**Directions for this task**
Copy the data exactly as it appears, and do not include any pictures.

**Supplied data**
□ □ □ □ □

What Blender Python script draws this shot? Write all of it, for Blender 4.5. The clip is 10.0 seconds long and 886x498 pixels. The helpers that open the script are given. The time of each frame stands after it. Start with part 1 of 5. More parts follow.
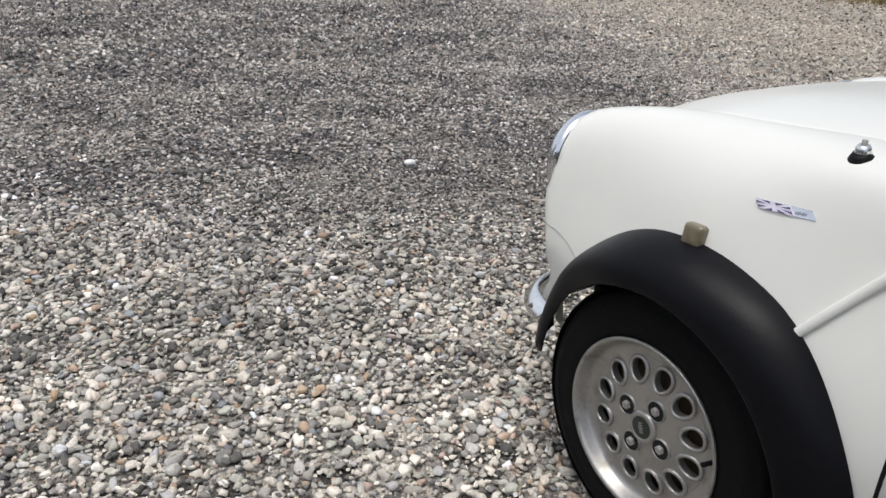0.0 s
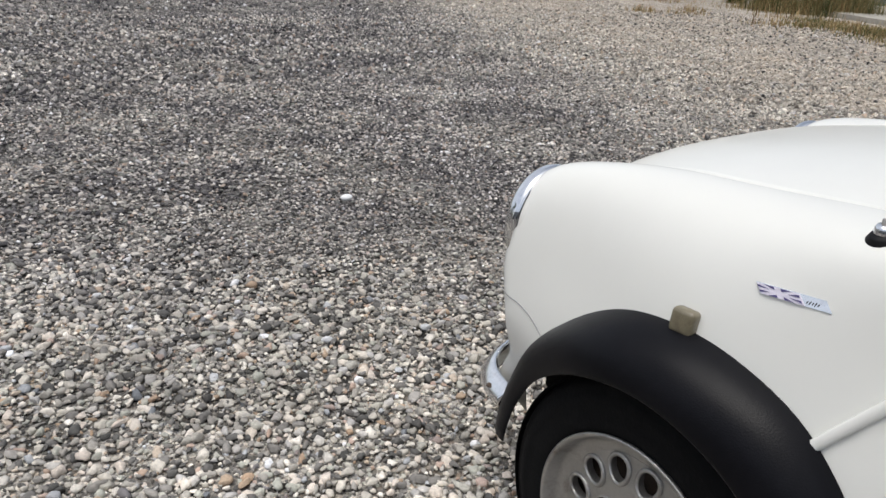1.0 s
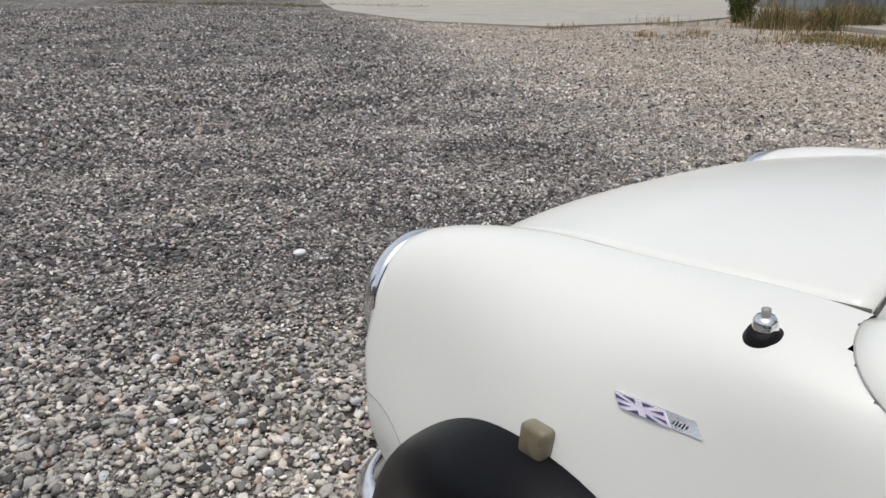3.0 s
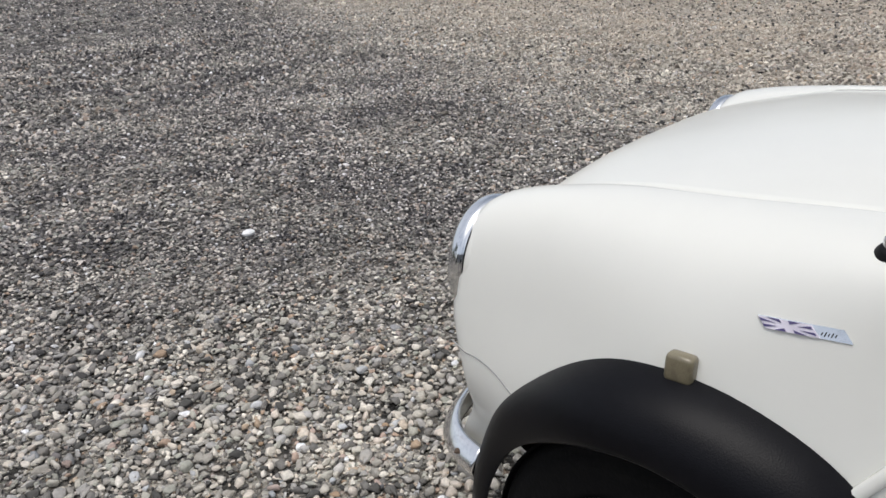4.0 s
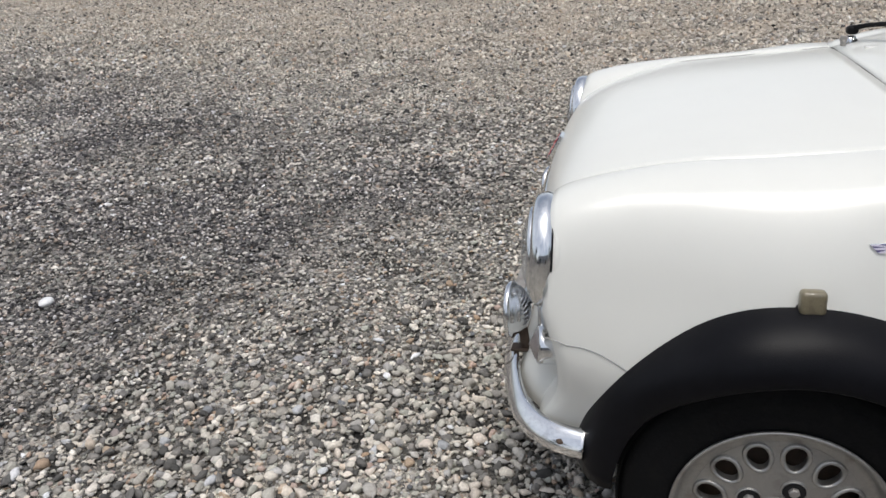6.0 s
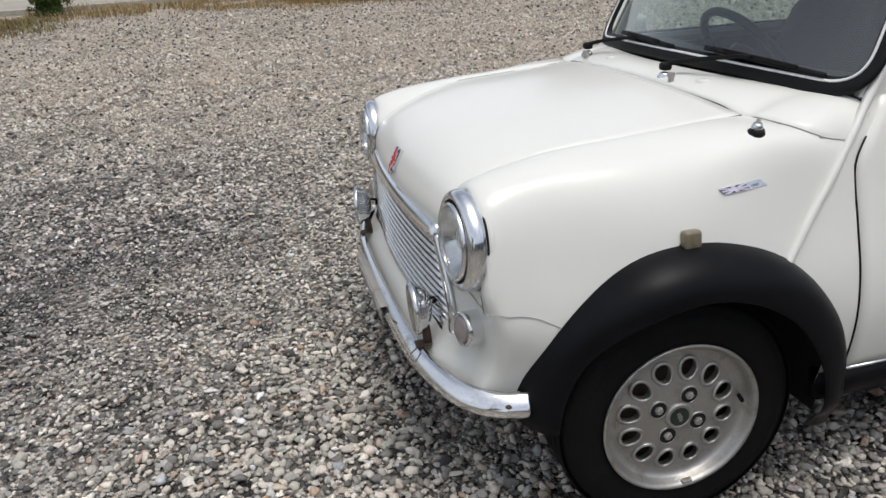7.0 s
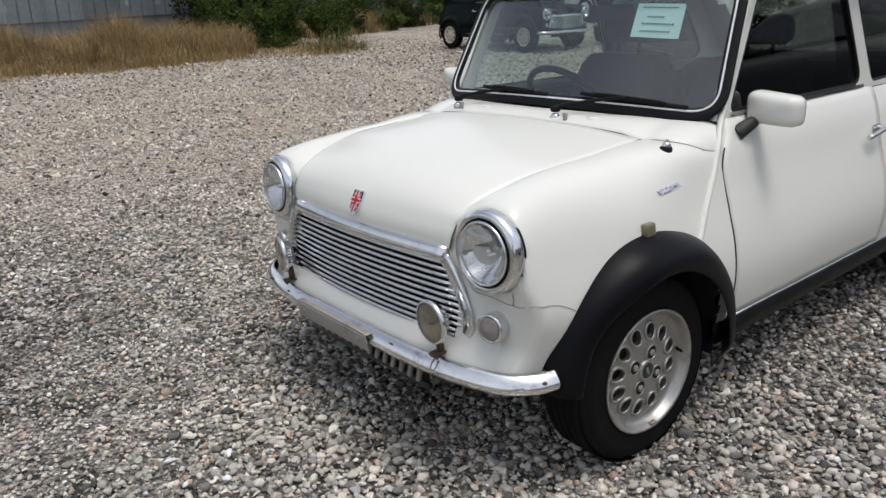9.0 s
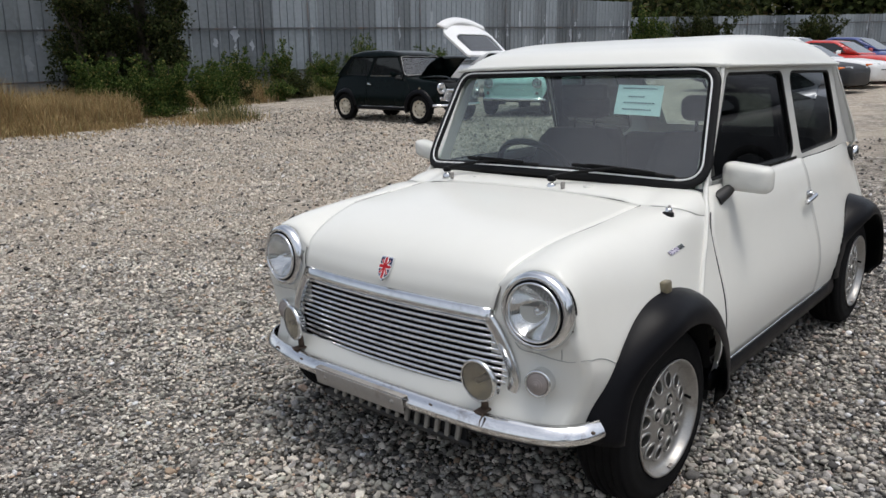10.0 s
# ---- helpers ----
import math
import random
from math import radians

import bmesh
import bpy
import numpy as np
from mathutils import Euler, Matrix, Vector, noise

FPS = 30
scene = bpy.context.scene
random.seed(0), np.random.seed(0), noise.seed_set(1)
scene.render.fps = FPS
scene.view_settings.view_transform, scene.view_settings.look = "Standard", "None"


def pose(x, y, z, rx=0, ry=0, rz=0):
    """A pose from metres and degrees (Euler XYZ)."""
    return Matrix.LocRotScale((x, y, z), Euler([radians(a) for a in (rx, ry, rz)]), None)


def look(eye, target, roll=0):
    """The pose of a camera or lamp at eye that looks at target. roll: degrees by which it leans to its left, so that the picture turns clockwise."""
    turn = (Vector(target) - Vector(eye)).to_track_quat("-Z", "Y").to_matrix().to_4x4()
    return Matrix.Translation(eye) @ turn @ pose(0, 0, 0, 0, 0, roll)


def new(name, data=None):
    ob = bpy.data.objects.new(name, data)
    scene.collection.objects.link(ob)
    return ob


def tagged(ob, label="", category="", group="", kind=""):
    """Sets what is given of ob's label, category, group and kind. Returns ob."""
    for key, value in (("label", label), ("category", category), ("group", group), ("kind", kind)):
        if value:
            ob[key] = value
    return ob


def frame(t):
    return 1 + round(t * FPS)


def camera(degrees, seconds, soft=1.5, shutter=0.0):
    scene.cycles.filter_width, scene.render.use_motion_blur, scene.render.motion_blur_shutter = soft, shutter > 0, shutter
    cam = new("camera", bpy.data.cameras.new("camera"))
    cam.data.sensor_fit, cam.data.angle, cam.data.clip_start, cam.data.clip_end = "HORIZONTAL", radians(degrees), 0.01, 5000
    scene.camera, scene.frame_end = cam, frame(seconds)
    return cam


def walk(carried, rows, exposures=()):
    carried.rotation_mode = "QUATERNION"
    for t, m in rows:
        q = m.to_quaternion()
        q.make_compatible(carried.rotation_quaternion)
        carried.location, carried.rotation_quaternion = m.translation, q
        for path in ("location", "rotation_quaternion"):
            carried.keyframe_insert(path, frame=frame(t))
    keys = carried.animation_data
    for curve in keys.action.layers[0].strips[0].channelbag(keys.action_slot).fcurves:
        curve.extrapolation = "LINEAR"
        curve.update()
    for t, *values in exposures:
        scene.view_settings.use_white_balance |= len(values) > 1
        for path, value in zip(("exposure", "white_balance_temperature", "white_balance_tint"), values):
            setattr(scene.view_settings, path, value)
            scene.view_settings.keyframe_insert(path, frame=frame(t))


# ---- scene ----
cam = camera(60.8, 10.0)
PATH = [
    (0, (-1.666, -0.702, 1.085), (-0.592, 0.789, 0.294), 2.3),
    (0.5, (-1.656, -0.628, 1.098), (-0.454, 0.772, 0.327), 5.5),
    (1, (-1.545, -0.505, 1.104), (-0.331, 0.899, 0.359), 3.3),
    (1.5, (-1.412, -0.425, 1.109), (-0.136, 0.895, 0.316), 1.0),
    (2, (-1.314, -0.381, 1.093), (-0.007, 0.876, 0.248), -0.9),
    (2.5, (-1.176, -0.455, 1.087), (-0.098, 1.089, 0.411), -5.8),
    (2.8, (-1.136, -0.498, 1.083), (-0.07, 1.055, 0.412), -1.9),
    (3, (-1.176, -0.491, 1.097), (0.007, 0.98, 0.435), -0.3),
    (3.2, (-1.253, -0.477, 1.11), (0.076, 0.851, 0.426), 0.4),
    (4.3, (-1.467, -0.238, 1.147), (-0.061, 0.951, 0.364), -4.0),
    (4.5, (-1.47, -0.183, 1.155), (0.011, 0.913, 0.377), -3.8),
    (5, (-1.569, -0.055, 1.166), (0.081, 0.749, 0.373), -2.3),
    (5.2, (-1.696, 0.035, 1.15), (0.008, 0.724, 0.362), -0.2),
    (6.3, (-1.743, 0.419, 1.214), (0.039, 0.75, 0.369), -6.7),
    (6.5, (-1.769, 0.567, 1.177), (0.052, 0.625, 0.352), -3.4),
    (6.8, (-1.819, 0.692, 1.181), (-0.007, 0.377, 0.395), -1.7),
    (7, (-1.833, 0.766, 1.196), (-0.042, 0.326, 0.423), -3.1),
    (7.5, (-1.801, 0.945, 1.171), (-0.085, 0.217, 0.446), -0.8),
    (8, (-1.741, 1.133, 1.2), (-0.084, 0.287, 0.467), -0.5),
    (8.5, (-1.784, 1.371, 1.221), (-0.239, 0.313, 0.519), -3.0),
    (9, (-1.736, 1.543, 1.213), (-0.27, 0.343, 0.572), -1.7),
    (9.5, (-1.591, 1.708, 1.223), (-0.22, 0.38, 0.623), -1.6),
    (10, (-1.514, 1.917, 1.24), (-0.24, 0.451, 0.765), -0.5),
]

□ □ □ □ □

**Solution for this problem**
What Blender Python script draws this shot? Write all of it, for Blender 4.5. The clip is 10.0 seconds long and 886x498 pixels. The helpers that open the script are given. The time of each frame stands after it. Start with part 1 of 5. More parts follow.
0.0 s
1.0 s
3.0 s
4.0 s
6.0 s
7.0 s
9.0 s
10.0 s
# ---- helpers ----
import math
import random
from math import radians

import bmesh
import bpy
import numpy as np
from mathutils import Euler, Matrix, Vector, noise

FPS = 30
scene = bpy.context.scene
random.seed(0), np.random.seed(0), noise.seed_set(1)
scene.render.fps = FPS
scene.view_settings.view_transform, scene.view_settings.look = "Standard", "None"


def pose(x, y, z, rx=0, ry=0, rz=0):
    """A pose from metres and degrees (Euler XYZ)."""
    return Matrix.LocRotScale((x, y, z), Euler([radians(a) for a in (rx, ry, rz)]), None)


def look(eye, target, roll=0):
    """The pose of a camera or lamp at eye that looks at target. roll: degrees by which it leans to its left, so that the picture turns clockwise."""
    turn = (Vector(target) - Vector(eye)).to_track_quat("-Z", "Y").to_matrix().to_4x4()
    return Matrix.Translation(eye) @ turn @ pose(0, 0, 0, 0, 0, roll)


def new(name, data=None):
    ob = bpy.data.objects.new(name, data)
    scene.collection.objects.link(ob)
    return ob


def tagged(ob, label="", category="", group="", kind=""):
    """Sets what is given of ob's label, category, group and kind. Returns ob."""
    for key, value in (("label", label), ("category", category), ("group", group), ("kind", kind)):
        if value:
            ob[key] = value
    return ob


def frame(t):
    return 1 + round(t * FPS)


def camera(degrees, seconds, soft=1.5, shutter=0.0):
    scene.cycles.filter_width, scene.render.use_motion_blur, scene.render.motion_blur_shutter = soft, shutter > 0, shutter
    cam = new("camera", bpy.data.cameras.new("camera"))
    cam.data.sensor_fit, cam.data.angle, cam.data.clip_start, cam.data.clip_end = "HORIZONTAL", radians(degrees), 0.01, 5000
    scene.camera, scene.frame_end = cam, frame(seconds)
    return cam


def walk(carried, rows, exposures=()):
    carried.rotation_mode = "QUATERNION"
    for t, m in rows:
        q = m.to_quaternion()
        q.make_compatible(carried.rotation_quaternion)
        carried.location, carried.rotation_quaternion = m.translation, q
        for path in ("location", "rotation_quaternion"):
            carried.keyframe_insert(path, frame=frame(t))
    keys = carried.animation_data
    for curve in keys.action.layers[0].strips[0].channelbag(keys.action_slot).fcurves:
        curve.extrapolation = "LINEAR"
        curve.update()
    for t, *values in exposures:
        scene.view_settings.use_white_balance |= len(values) > 1
        for path, value in zip(("exposure", "white_balance_temperature", "white_balance_tint"), values):
            setattr(scene.view_settings, path, value)
            scene.view_settings.keyframe_insert(path, frame=frame(t))


# ---- scene ----
cam = camera(60.8, 10.0)
PATH = [
    (0, (-1.666, -0.702, 1.085), (-0.592, 0.789, 0.294), 2.3),
    (0.5, (-1.656, -0.628, 1.098), (-0.454, 0.772, 0.327), 5.5),
    (1, (-1.545, -0.505, 1.104), (-0.331, 0.899, 0.359), 3.3),
    (1.5, (-1.412, -0.425, 1.109), (-0.136, 0.895, 0.316), 1.0),
    (2, (-1.314, -0.381, 1.093), (-0.007, 0.876, 0.248), -0.9),
    (2.5, (-1.176, -0.455, 1.087), (-0.098, 1.089, 0.411), -5.8),
    (2.8, (-1.136, -0.498, 1.083), (-0.07, 1.055, 0.412), -1.9),
    (3, (-1.176, -0.491, 1.097), (0.007, 0.98, 0.435), -0.3),
    (3.2, (-1.253, -0.477, 1.11), (0.076, 0.851, 0.426), 0.4),
    (4.3, (-1.467, -0.238, 1.147), (-0.061, 0.951, 0.364), -4.0),
    (4.5, (-1.47, -0.183, 1.155), (0.011, 0.913, 0.377), -3.8),
    (5, (-1.569, -0.055, 1.166), (0.081, 0.749, 0.373), -2.3),
    (5.2, (-1.696, 0.035, 1.15), (0.008, 0.724, 0.362), -0.2),
    (6.3, (-1.743, 0.419, 1.214), (0.039, 0.75, 0.369), -6.7),
    (6.5, (-1.769, 0.567, 1.177), (0.052, 0.625, 0.352), -3.4),
    (6.8, (-1.819, 0.692, 1.181), (-0.007, 0.377, 0.395), -1.7),
    (7, (-1.833, 0.766, 1.196), (-0.042, 0.326, 0.423), -3.1),
    (7.5, (-1.801, 0.945, 1.171), (-0.085, 0.217, 0.446), -0.8),
    (8, (-1.741, 1.133, 1.2), (-0.084, 0.287, 0.467), -0.5),
    (8.5, (-1.784, 1.371, 1.221), (-0.239, 0.313, 0.519), -3.0),
    (9, (-1.736, 1.543, 1.213), (-0.27, 0.343, 0.572), -1.7),
    (9.5, (-1.591, 1.708, 1.223), (-0.22, 0.38, 0.623), -1.6),
    (10, (-1.514, 1.917, 1.24), (-0.24, 0.451, 0.765), -0.5),
]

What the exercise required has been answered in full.